The logical consequence for a HR department that acts like a business is that it becomes an integral part of the company’s value-creation chain – hence, its success is assessed in terms of its contribution to the company’s performance. Stakeholders (including employees) have a vested interest in sustained strong business performance. While CEOs are quick to say that human talent is their company’s greatest asset, it is important to mention the costs that underperforming staff can carry for businesses. A good HR team is crucial for getting this right.
Treating employees as assets means managing them is a business process that requires the same rigour as other aspects of the business. Unless the interdependencies between people and business processes are recognised as a means to make correct employee development decisions, it is difficult to
drive HR value creation.
Identification of the most appropriate key performance indicators is of the utmost importance in ensuring the right metrics are measured
Companies cannot achieve sustained success through just one aspect of their business. Results are derived from how effectively the different functional areas of a company interact and how employees cooperate in order to generate revenue. This is where the importance of company culture becomes clear.
Culture is created by the collective – it is the aggregate of committed employees aligned with a common goal. Every company has a culture that is specific to each functional unit. The challenge for leaders – namely CEOs – is to integrate and align those subcultures to drive financial results. Company culture can be influenced by those at the top, but ultimately grows from the bottom of the organisation; a high-performing culture is intrinsically linked with company strategy. A healthy company culture provides employees with the fundamental guidelines to achieve an organisation’s vision and goals. It also suggests the desired behaviours that define how employees at all levels should interact – something that is also called the code of conduct.
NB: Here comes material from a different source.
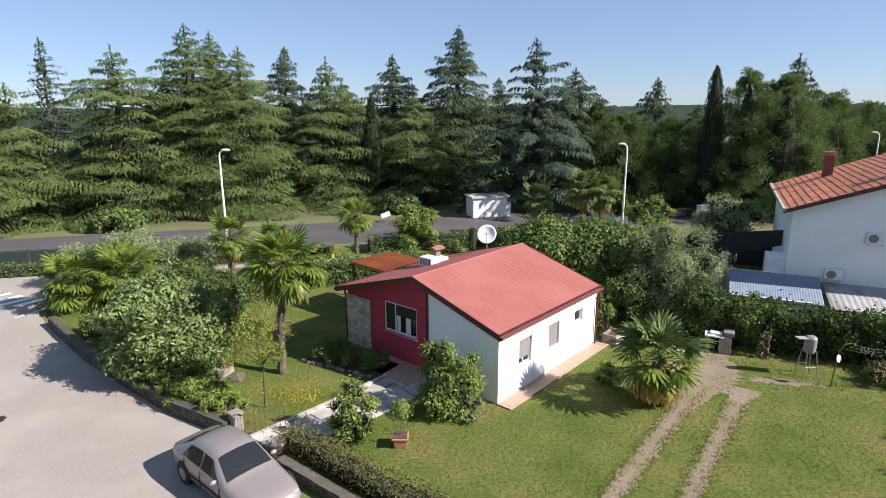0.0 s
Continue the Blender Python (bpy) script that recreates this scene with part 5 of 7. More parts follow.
# broad trees, shrubs and hedges of the gardens
tree("fruit_tree", -12.0, 22.3, 3.9, 2.75, L_FIG, 31, "large leafy fruit tree leaning over the street wall", z0=0.25, n=80, per_m2=135, ll=0.22, lw=0.095, trunk=0.16)
for i, (x, y, h, r) in enumerate(((-11.7, 20.3, 1.35, 0.75), (-10.8, 19.7, 1.3, 0.8), (-9.9, 19.1, 1.25, 0.85), (-9.0, 18.5, 1.1, 0.8), (-8.2, 18.05, 0.95, 0.7), (-9.9, 20.0, 1.35, 0.7), (-9.0, 19.4, 1.1, 0.7), (-8.1, 18.7, 0.8, 0.6))):
    tree("feathery_shrub", x, y, h, r, L_LIGHT, 320 + i, "feathery light green shrub behind the street wall", z0=0.0, n=22, per_m2=230, ll=0.17, lw=0.035, category="shrub", group="feathery shrubs")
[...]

The purpose of any company is to create value. It therefore follows that silos are removed and all company functions are fully integrated and cooperate in the value-creation process. Business success is a function of alignment: it is about breaking corporate goals and objectives down into manageable and measurable units at functional levels.
The starting point for value creation is a company’s financial plan and the associated strategic drivers. One strategic driver, for example, is pre-tax profits, which are negatively impacted by turnover costs. Another driver is to achieve high scores in client and employee satisfaction. Once these drivers are acknowledged, potential solutions can be explored, while functional expertise can be leveraged to align, develop, coordinate and adopt the best solutions to achieve optimal results. When implemented effectively, this process helps senior leaders to be more business-focused, which translates planning into execution and thus produces tangible results.
As all HR processes have an impact on multiple touchpoints across a business, identification of the most appropriate key performance indicators is of the utmost importance in ensuring the right metrics are measured. This might mean only selecting key performance indicators that provide meaningful information regarding the functions that require change, thereby putting aside the many indicators that have anecdotal value at best. With an almost infinite number of measures to choose from, there is a real risk of selecting too many and failing to learn from any of them.
Constant communication between all parties, especially in the C-suite, is of paramount importance. Senior leaders don’t like surprises – they value predictability so they are able to mitigate risks in a timely fashion. Ongoing dialogue with leaders at different levels is a major differentiator in maintaining awareness, knowledge and focus about the status and impact of initiatives that drive financial performance.
Senior leaders don’t like surprises – they value predictability so they are able to mitigate risks in a timely fashion
Finally, there is compelling evidence that suggests finance and HR departments should find different and more creative ways to model the financial impact of HR interventions. It is all about mindset: do we treat HR as a cost or an investment? The answer changes according to what is measured – for example, few companies budget voluntary turnover costs into their annual plan, and yet this hidden cost often results in departmental budget overruns. Programmes and plans for turnover reduction can be wise investments to increase staff retention and reduce costs. Finding the balance between investment in these plans and retaining staff is a formidable challenge for HR departments and CEOs.
There has never been greater eagerness on the part of CEOs to build a company culture that unites employees in different departments around common goals. As predictability is increasingly associated with the management of risk, HR needs a working model of adaptability and resilience that is capable of managing rapid change in turbulent business environments. Operating like a business enables HR to step out of its comfort zone and tackle new corporate realities with confidence. It may feel daunting, but doing so provides an opportunity to become a key contributor in a company’s value-creation process.